▸ Set task
Skip the pictures, please, and write out exactly the lines from the opening of the data through the line containing "return made[ob]".

▸ Data segment
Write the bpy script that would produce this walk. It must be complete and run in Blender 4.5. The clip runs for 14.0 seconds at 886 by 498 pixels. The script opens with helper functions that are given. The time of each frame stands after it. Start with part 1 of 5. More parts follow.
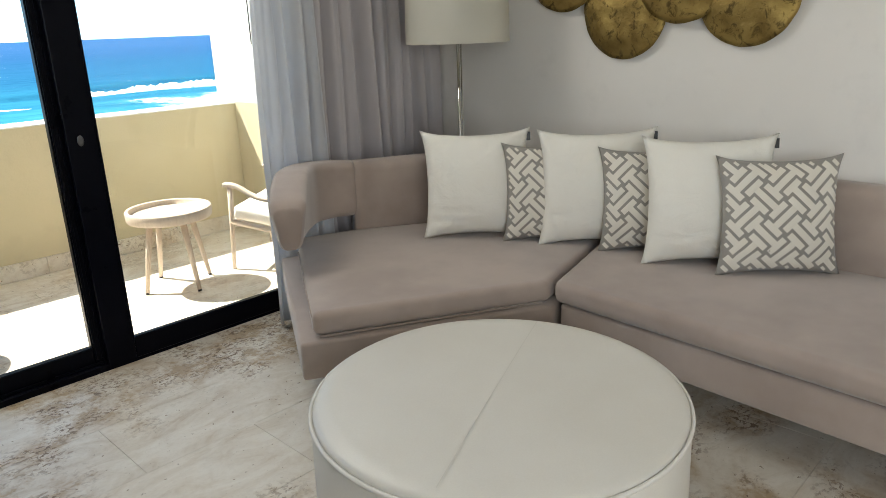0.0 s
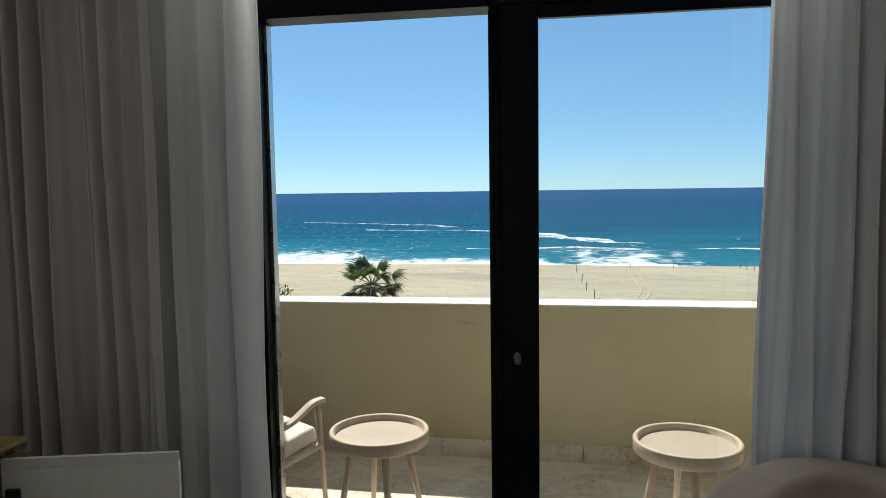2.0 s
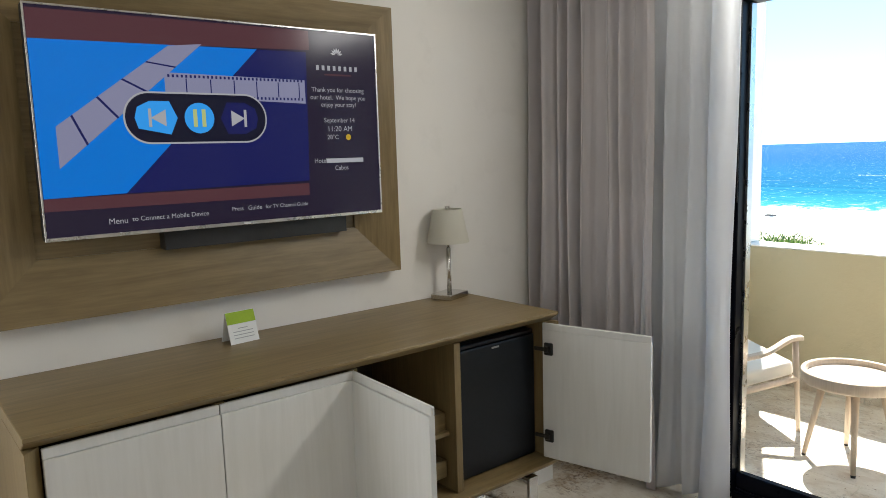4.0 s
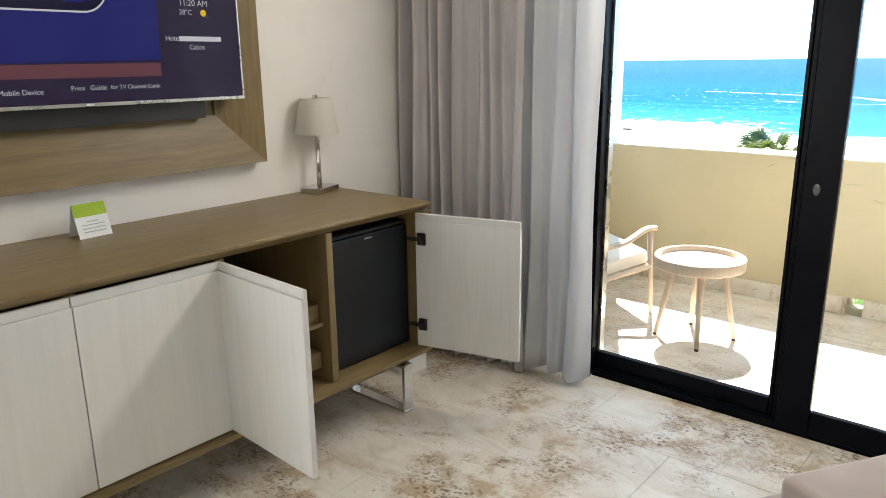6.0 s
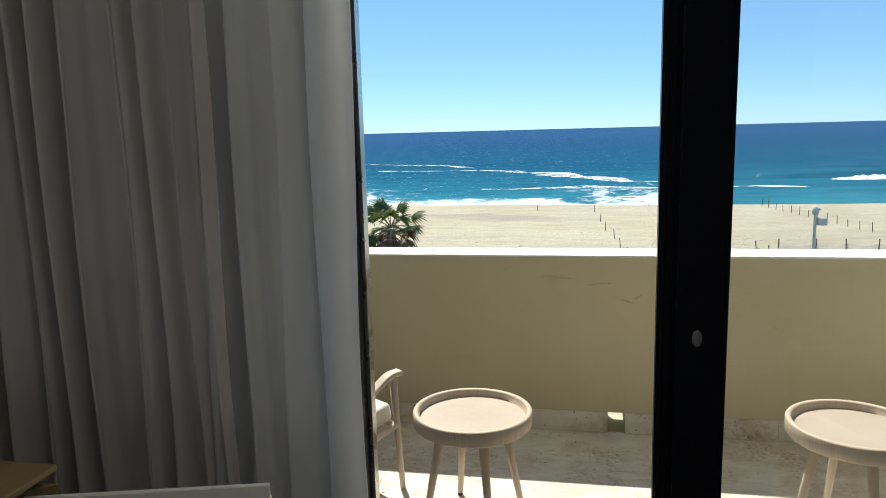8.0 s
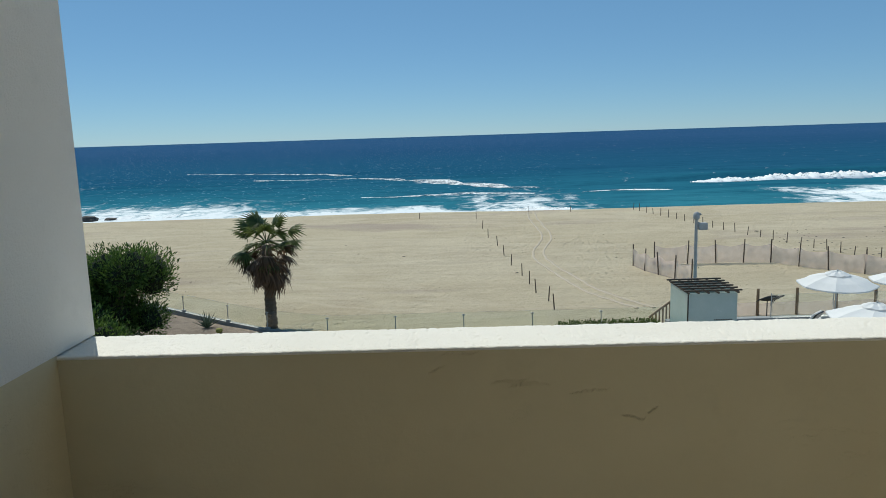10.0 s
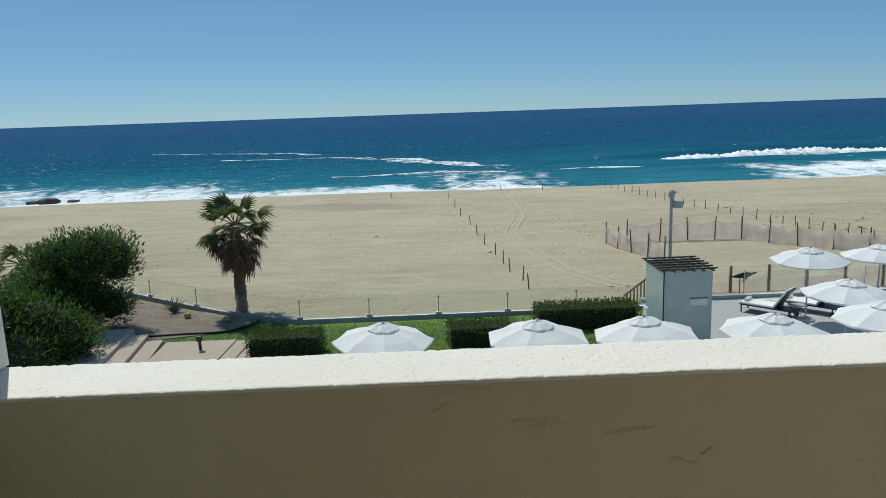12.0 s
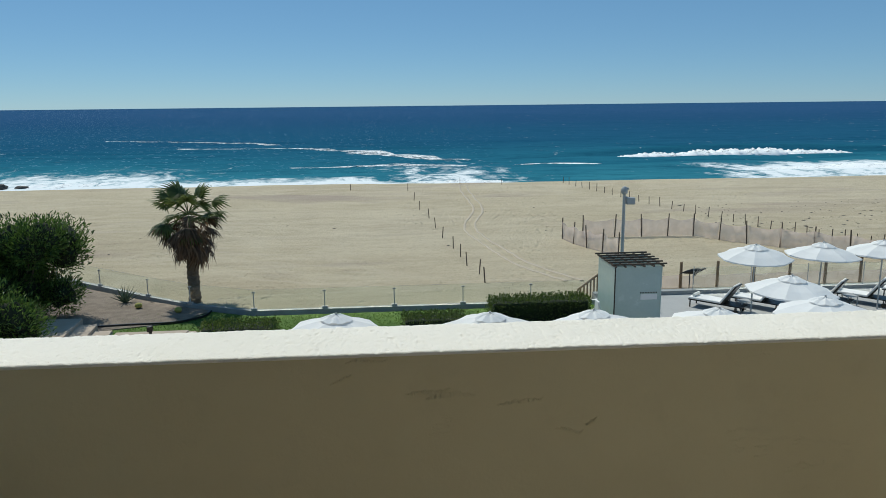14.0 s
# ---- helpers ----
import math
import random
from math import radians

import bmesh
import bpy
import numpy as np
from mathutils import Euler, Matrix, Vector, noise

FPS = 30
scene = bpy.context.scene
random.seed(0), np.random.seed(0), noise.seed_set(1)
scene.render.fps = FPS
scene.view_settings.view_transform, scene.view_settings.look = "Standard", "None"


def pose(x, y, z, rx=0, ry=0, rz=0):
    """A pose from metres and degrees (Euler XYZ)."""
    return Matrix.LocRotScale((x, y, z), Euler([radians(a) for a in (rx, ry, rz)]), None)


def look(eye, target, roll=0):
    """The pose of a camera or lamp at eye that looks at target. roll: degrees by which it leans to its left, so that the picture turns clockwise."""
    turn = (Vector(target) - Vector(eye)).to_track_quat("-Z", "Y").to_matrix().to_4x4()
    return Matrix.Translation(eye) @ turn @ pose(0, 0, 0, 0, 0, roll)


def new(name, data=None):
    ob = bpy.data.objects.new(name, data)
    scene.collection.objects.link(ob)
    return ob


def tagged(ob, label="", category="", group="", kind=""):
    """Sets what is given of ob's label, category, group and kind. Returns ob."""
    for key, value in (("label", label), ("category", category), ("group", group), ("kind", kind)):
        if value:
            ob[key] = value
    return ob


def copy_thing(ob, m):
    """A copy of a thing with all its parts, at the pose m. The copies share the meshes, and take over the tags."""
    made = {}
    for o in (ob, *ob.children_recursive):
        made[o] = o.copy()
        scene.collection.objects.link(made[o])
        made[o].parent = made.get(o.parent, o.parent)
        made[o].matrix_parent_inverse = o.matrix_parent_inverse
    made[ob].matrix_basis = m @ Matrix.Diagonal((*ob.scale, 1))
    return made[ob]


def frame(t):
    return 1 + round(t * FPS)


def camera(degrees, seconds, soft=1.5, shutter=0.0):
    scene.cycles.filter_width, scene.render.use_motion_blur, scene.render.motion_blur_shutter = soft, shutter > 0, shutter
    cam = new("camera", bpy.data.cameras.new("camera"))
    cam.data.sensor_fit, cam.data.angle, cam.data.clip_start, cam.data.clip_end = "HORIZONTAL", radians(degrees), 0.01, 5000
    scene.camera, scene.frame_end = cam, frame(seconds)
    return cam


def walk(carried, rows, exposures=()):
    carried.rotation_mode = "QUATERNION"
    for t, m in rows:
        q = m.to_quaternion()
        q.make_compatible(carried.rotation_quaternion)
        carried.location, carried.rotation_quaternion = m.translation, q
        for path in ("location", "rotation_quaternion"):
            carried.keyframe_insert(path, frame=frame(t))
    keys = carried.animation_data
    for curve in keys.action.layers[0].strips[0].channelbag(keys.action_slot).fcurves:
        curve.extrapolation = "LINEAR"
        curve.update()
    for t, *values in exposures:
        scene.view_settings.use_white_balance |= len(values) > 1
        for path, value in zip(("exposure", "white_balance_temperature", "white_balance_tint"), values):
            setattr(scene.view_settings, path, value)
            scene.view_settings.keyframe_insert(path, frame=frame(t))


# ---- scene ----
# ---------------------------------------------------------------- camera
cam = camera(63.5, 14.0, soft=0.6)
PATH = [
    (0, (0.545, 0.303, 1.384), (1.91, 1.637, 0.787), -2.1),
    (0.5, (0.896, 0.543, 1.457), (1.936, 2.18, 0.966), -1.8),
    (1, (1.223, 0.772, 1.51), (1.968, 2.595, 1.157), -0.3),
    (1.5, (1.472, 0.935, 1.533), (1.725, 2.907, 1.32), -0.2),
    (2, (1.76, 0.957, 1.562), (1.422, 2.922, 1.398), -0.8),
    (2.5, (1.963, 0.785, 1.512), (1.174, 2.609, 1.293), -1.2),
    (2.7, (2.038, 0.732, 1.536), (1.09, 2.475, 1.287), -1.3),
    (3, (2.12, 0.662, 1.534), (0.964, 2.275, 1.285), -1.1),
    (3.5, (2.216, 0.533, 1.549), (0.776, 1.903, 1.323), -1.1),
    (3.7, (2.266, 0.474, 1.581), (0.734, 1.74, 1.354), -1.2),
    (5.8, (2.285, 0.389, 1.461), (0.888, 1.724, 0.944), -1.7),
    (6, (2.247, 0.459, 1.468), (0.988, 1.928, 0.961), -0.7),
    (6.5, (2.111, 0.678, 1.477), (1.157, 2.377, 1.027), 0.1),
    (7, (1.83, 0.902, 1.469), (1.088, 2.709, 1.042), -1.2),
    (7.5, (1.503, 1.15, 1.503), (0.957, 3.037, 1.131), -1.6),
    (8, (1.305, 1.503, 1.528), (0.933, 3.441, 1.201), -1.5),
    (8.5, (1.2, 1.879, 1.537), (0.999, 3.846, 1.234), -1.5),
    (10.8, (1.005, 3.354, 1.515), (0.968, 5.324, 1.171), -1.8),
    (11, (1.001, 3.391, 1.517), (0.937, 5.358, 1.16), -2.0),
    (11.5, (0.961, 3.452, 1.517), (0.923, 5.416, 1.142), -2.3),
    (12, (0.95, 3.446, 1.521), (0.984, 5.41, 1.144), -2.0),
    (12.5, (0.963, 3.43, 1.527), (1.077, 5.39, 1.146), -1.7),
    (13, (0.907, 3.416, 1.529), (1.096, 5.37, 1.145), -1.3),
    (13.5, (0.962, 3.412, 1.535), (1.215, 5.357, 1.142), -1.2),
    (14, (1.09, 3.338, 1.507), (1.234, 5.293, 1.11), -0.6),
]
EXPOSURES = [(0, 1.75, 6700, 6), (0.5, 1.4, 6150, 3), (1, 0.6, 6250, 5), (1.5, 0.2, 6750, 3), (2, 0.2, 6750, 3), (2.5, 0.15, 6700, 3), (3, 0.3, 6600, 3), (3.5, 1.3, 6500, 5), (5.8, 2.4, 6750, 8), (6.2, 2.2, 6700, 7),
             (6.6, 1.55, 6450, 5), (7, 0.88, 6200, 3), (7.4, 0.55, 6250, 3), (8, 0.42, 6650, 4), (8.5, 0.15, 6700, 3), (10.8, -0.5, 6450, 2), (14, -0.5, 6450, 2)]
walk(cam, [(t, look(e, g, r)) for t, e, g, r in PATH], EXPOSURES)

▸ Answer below
Write the bpy script that would produce this walk. It must be complete and run in Blender 4.5. The clip runs for 14.0 seconds at 886 by 498 pixels. The script opens with helper functions that are given. The time of each frame stands after it. Start with part 1 of 5. More parts follow.
0.0 s
2.0 s
4.0 s
6.0 s
8.0 s
10.0 s
12.0 s
14.0 s
# ---- helpers ----
import math
import random
from math import radians

import bmesh
import bpy
import numpy as np
from mathutils import Euler, Matrix, Vector, noise

FPS = 30
scene = bpy.context.scene
random.seed(0), np.random.seed(0), noise.seed_set(1)
scene.render.fps = FPS
scene.view_settings.view_transform, scene.view_settings.look = "Standard", "None"


def pose(x, y, z, rx=0, ry=0, rz=0):
    """A pose from metres and degrees (Euler XYZ)."""
    return Matrix.LocRotScale((x, y, z), Euler([radians(a) for a in (rx, ry, rz)]), None)


def look(eye, target, roll=0):
    """The pose of a camera or lamp at eye that looks at target. roll: degrees by which it leans to its left, so that the picture turns clockwise."""
    turn = (Vector(target) - Vector(eye)).to_track_quat("-Z", "Y").to_matrix().to_4x4()
    return Matrix.Translation(eye) @ turn @ pose(0, 0, 0, 0, 0, roll)


def new(name, data=None):
    ob = bpy.data.objects.new(name, data)
    scene.collection.objects.link(ob)
    return ob


def tagged(ob, label="", category="", group="", kind=""):
    """Sets what is given of ob's label, category, group and kind. Returns ob."""
    for key, value in (("label", label), ("category", category), ("group", group), ("kind", kind)):
        if value:
            ob[key] = value
    return ob


def copy_thing(ob, m):
    """A copy of a thing with all its parts, at the pose m. The copies share the meshes, and take over the tags."""
    made = {}
    for o in (ob, *ob.children_recursive):
        made[o] = o.copy()
        scene.collection.objects.link(made[o])
        made[o].parent = made.get(o.parent, o.parent)
        made[o].matrix_parent_inverse = o.matrix_parent_inverse
    made[ob].matrix_basis = m @ Matrix.Diagonal((*ob.scale, 1))
    return made[ob]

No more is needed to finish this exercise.